SUPREME COURT OF THE STATE OF NEW YORK APPELLATE DIVISION SECOND JUDICIAL DEPARTMENT


May 4, 2010

IN THE MATTER OF TYRIE PENN, RESPONDENT,
v.
JEFFREY CALVIN JOHNSON, APPELLANT.

In a family offense proceeding pursuant to Family Court Act article 8, Jeffrey Calvin Johnson appeals from (1) an order of fact-finding and disposition of the Family Court, Kings County (Ross, J.H.O.), dated April 30, 2009, which, after a hearing, found that he committed the family offenses of harassment in the second degree and disorderly conduct, and directed him to observe the conditions set forth in an order of protection of the same court also dated April 30, 2009, up to and including April 29, 2010, and (2) the order of protection dated April 30, 2009.

Published by New York State Law Reporting Bureau pursuant to Judiciary Law § 431.

This opinion is uncorrected and subject to revision before publication in the Official Reports.

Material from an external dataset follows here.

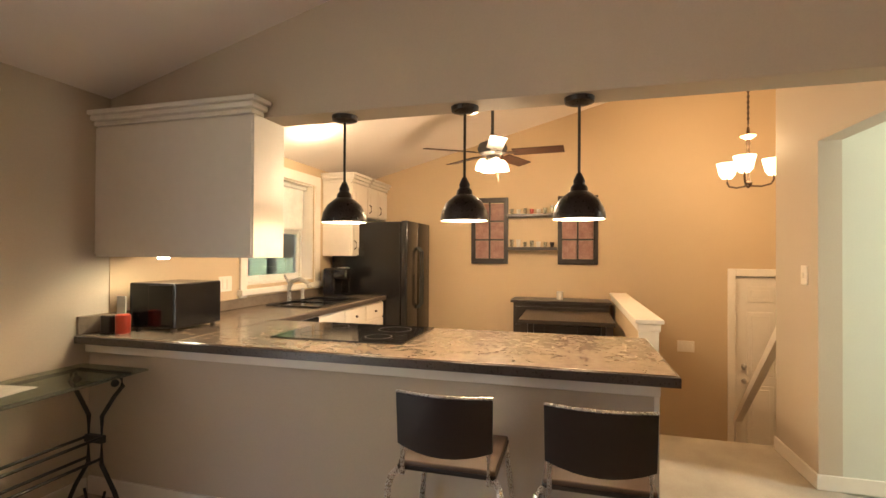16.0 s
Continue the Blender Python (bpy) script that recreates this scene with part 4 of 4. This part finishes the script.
part("rim", BLACKAPP, sink, B((-5.45, 0.30, 0.919), (-4.65, 0.33, 0.932), 0.004), B((-5.45, 0.77, 0.919), (-4.65, 0.80, 0.932), 0.004), B((-5.45, 0.33, 0.919), (-5.42, 0.77, 0.932), 0.004), B((-4.68, 0.33, 0.919), (-4.65, 0.77, 0.932), 0.004), B((-5.06, 0.33, 0.919), (-5.03, 0.77, 0.931), 0.004))
part("bowl", BLACKGL, sink, B((-5.42, 0.33, 0.9185), (-5.06, 0.77, 0.9205)), B((-5.03, 0.33, 0.9185), (-4.68, 0.77, 0.9205)))
fau = thing("faucet", (-5.05, 0.27, 0.92), "chrome kitchen faucet with a high curved spout", "faucet")
part("spout", CHROME, fau, T([(-5.05, 0.26, 0.919), (-5.05, 0.26, 1.05), (-5.05, 0.29, 1.11), (-5.05, 0.37, 1.135), (-5.05, 0.46, 1.10), (-5.05, 0.48, 1.06)], 0.02, 10), smooth=True)
part("lever", CHROME, fau, T([(-5.05, 0.26, 1.08), (-5.0, 0.24, 1.17)], 0.011, 8))
part("sprayer", CHROME, fau, L((-5.28, 0.26, 0.919), [(0.025, 0), (0.018, 0.02), (0.014, 0.05), (0.02, 0.09), (0.012, 0.11)], 12), smooth=True)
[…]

WILLIAM F. MASTRO, J.P., FRED T. SANTUCCI, ARIEL E. BELEN and CHERYL E. CHAMBERS, JJ.

(Docket No. O-37405-08)

DECISION & ORDER

ORDERED that the appeals from the order of protection and so much of the order of fact-finding and disposition as directed the appellant to observe the conditions set forth in the order of protection up to and including April 29, 2010, are dismissed as academic, without costs or disbursements; and it is further,

ORDERED that the order of fact-finding and disposition is affirmed insofar as reviewed, without costs or disbursements.

The appeal from the order of protection and the dispositional portion of the order of fact-finding and disposition have been rendered academic by the expiration of the time limits contained therein (see Matter of Hunt v Hunt, 51 AD3d 924, 925; Matter of Mazzola v Mazzola, 280 AD2d 674).

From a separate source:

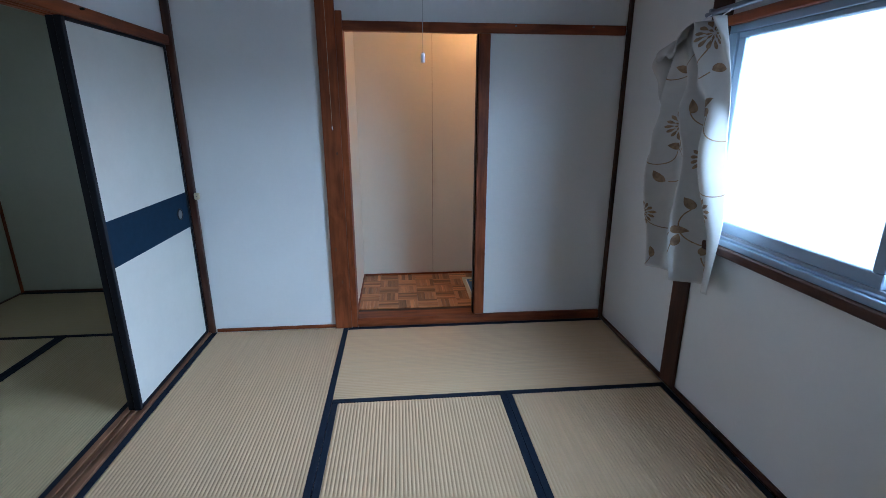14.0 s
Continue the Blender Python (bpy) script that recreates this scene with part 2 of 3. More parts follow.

"The determination of whether a family offense was committed is a factual issue to be resolved by the Family Court" (Matter of Lallmohamed v Lallmohamed, 23 AD3d 562, 562), and its credibility determinations are entitled to great weight on appeal (see Matter of Halper v Halper, 61 AD3d 686, 687; Matter of Ford v Pitts, 30 AD3d 419, 420). Contrary to the appellant's contention, there was legally sufficient evidence that he committed acts constituting the family offenses of harassment in the second degree and disorderly conduct, and those offenses were also proved by a preponderance of the evidence (see Family Ct Act § 832; Penal Law §§ 240.20, 240.26[1]; Matter of Nusbaum v Nusbaum, 59 AD3d 725; People v Kearns, 56 AD3d 1047; People v Collins, 178 AD2d 789).

MASTRO, J.P., SANTUCCI, BELEN and CHAMBERS, JJ., concur.